Thursday nights I teach a chair yoga class at one of SKY’s partner organizations called Nativity House, the big homeless shelter and resource center on Yakima Avenue near downtown Tacoma. Just before 7 I’m usually hurrying into the huge, well-lit building, filing past the people smoking outside, and making my way through the crowd indoors toward the small chapel where we hold the class.
The amount and variety of people that move around and through Nativity House can sometimes be staggering. Talking with them, you meet people from all over the world who speak all kinds of languages and can tell all sorts of stories. The shelter, for better or for worse, is likely one of the most diverse places, culturally and ethnically and linguistically speaking, in all the city of Tacoma. This giant confluence of human beings and human experiences I encounter there has become, then, a kind of distinct marker of the place in my mind. The voices, smoke, smiles, and fluorescent lighting all rise up before me when I think of the place. So you might guess how eerie it all felt walking in several months ago to find the building nearly empty and the air quiet, so quiet I could hear the lights whining above the great open room of the shelter.
One woman has come to nearly all of the Thursday night practices at the shelter since they began last year, and when I made it through the odd silence upstairs to the chapel she was waiting there outside the door like she usually does. Many weeks it has just been her that comes to the class. I’m not sure how long this woman (who we can call Carol) has lived at Nativity House or what much of her personal history entails, but I spend enough time with her to know that she understands the rhythms, the comings and goings, of the lives of the people that pass through the place. She knows how things work there and why they happen, and so Carol is who I ask questions of when I have them.

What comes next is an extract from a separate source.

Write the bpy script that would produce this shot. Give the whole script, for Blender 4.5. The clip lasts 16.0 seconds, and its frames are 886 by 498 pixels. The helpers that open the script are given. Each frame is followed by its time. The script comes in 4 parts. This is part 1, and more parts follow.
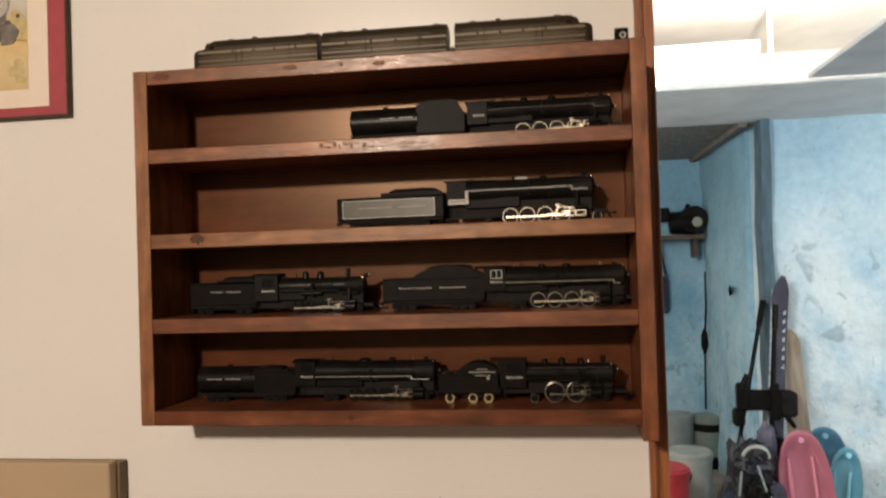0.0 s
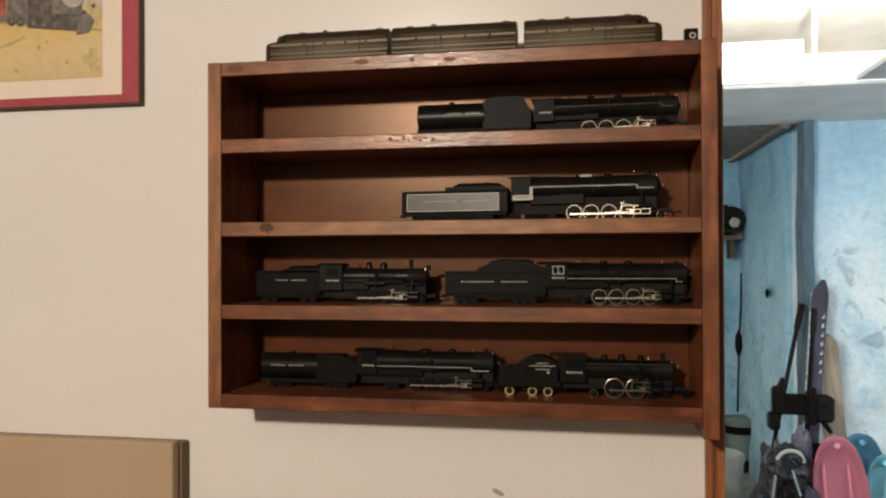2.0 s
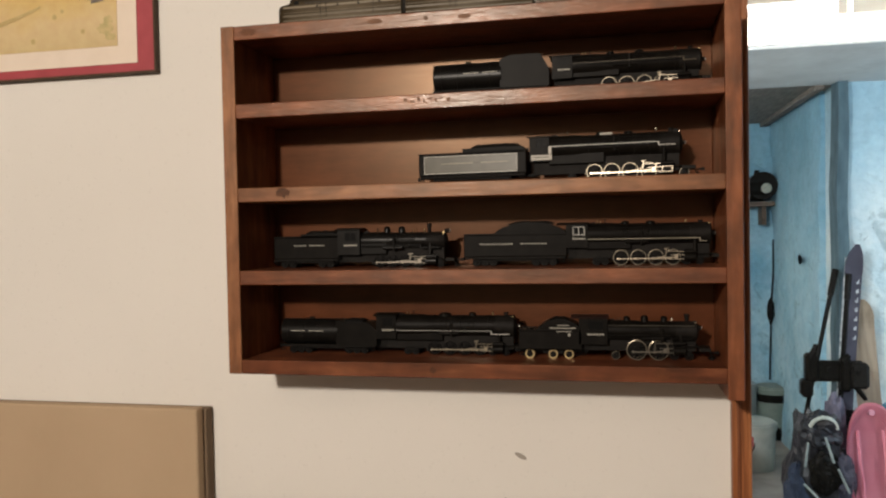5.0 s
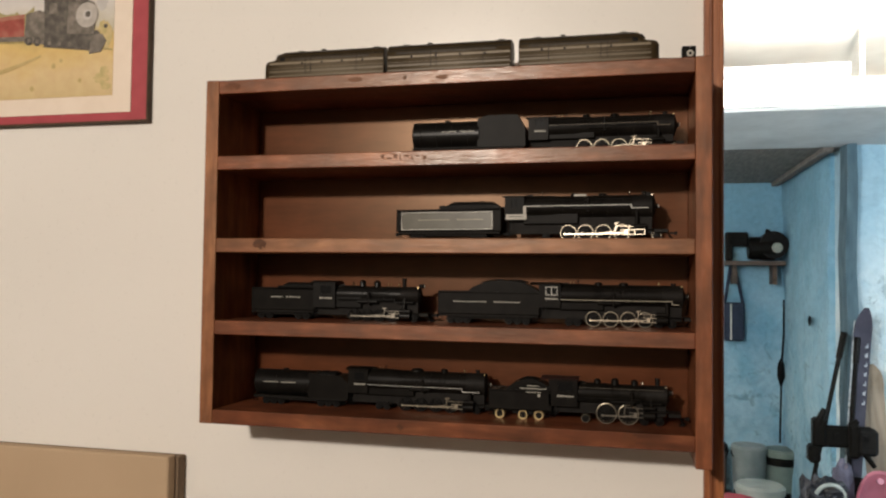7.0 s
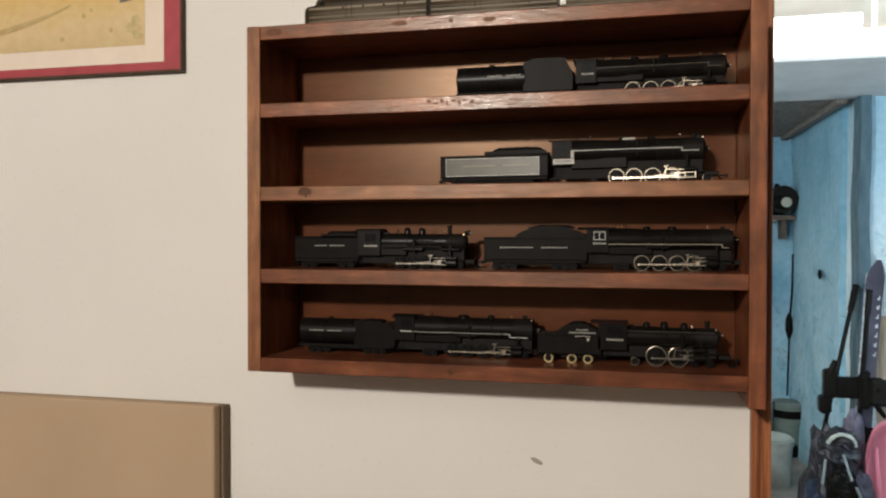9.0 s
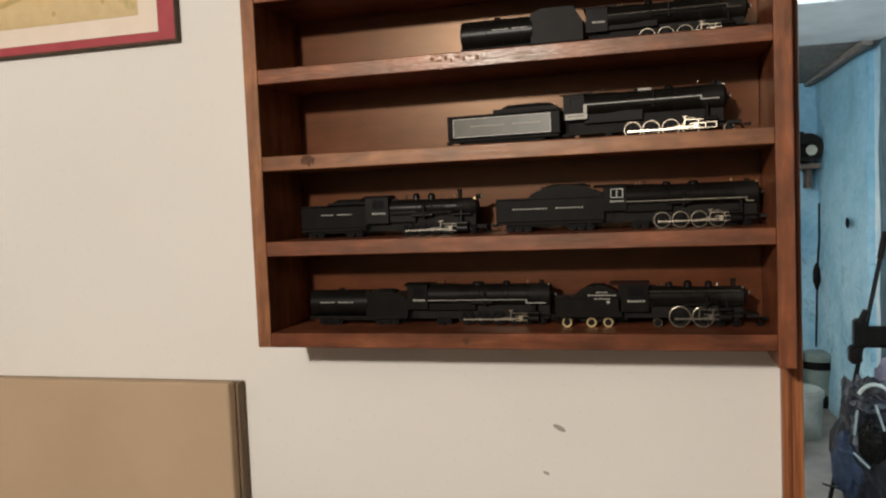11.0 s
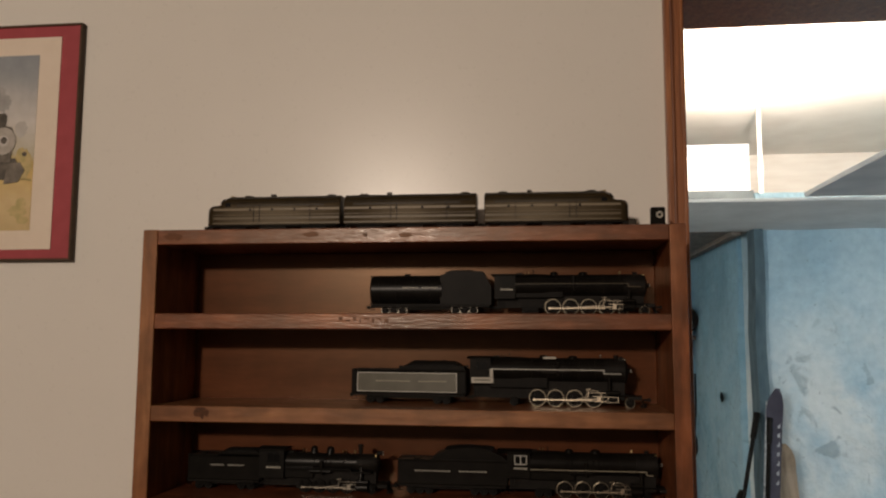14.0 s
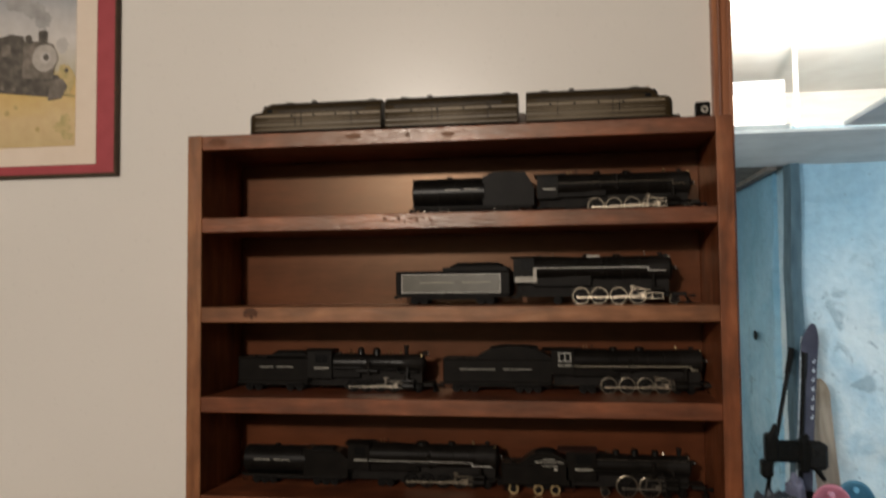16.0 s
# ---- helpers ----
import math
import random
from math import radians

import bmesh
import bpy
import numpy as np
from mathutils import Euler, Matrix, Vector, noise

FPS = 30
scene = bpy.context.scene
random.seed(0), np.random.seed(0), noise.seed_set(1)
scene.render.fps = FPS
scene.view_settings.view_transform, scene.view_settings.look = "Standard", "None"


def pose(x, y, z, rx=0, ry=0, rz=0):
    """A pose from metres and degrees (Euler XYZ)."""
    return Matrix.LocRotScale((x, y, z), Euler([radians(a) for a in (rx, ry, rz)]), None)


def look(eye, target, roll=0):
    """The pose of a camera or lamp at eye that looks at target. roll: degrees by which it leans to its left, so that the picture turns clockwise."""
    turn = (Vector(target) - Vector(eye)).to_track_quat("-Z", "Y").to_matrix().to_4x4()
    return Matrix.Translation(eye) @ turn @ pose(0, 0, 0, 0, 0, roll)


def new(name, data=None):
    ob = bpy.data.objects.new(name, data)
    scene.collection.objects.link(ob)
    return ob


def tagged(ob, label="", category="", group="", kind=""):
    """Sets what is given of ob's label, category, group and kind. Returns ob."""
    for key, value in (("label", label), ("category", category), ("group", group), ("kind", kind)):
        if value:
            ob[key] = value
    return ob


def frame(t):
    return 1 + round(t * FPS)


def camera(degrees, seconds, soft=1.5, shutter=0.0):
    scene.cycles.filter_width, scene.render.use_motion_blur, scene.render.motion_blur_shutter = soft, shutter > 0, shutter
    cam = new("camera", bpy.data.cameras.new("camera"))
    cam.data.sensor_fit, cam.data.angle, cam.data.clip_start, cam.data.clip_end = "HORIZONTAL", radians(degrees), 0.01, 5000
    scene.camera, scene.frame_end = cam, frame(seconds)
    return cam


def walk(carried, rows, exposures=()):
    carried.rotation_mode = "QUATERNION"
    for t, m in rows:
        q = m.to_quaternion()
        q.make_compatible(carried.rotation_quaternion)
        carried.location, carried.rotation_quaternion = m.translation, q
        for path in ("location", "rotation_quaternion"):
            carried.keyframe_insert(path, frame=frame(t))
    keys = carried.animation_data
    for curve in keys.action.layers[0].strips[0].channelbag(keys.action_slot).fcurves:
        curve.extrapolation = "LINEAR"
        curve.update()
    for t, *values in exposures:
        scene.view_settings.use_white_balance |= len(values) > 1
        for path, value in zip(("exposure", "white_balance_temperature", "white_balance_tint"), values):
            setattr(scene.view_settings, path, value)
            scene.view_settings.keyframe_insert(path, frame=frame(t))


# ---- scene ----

This time, though, I paused before I asked her why the shelter was so empty. I had a feeling, without knowing what her answer would be, that her response would highlight the gulf between her and me, that it would make clear my ignorance of the lives of the people there. I didn’t want that to happen—for whatever reasons, I enjoy feeling at ease, accepted or at least normal amongst the people at Nativity House. I’d rather the chance for anyone to pity anyone else not arise, I guess. So when I did ask, and when her answer was as obvious as I expected—she said, “It’s the first of the month. People have money”—that gap, the glaring gap between the way I live and the way she does, was very apparent to both of us. To put it simply, it didn’t feel good.
I wasn’t sure when I started writing why I felt I wanted to share this moment I had with Carol or what it has to do with the work of the studio, but I’ve looked at it again now. I think what was important to me months ago was that I felt like I hadn’t known how she and the other people at Nativity House lived, that their daily experiences didn’t usually resonate with my own. What has become important to me in the time since then, in the many weeks that Carol has continued to join me and others for chair yoga and conversation, is that both of us, knowingly or not, haven’t allowed the vast differences between our lives have much to do with the time and space we keep sharing. It seems fitting that we often sit facing the same direction when the class consists of just the two of us—neither of us is giving or directing some one thing to the other. We’re simply there together, practicing yoga and talking, sharing time and space, which is how I often feel at the SKY studio space too.
Like Carol and I at Nativity House, the people who come to practice at SKY aren’t the studio’s “customers,” or a certain teacher’s “students,” or “clientele” or any other kind of one-directional relationship. Really, we’re all partners, we’re all facing the same direction, and there are gaps between us too. The ideas behind the SKY Partners in Healing program is to bring that levelness, that space- and time-sharing, to the forefront and to celebrate it. The people who sustain the studio with $50 a month, who practice their yoga with SKY, do the same work Carol does at Nativity House. At the studio, they get to know the same rhythms and comings and goings that she does there, and they share in the closeness and in the gaps between us. That kind of honest, whole, human interaction is what has drawn me to both SKY and the people here and to Nativity House, our partner organization, and those that move through it too.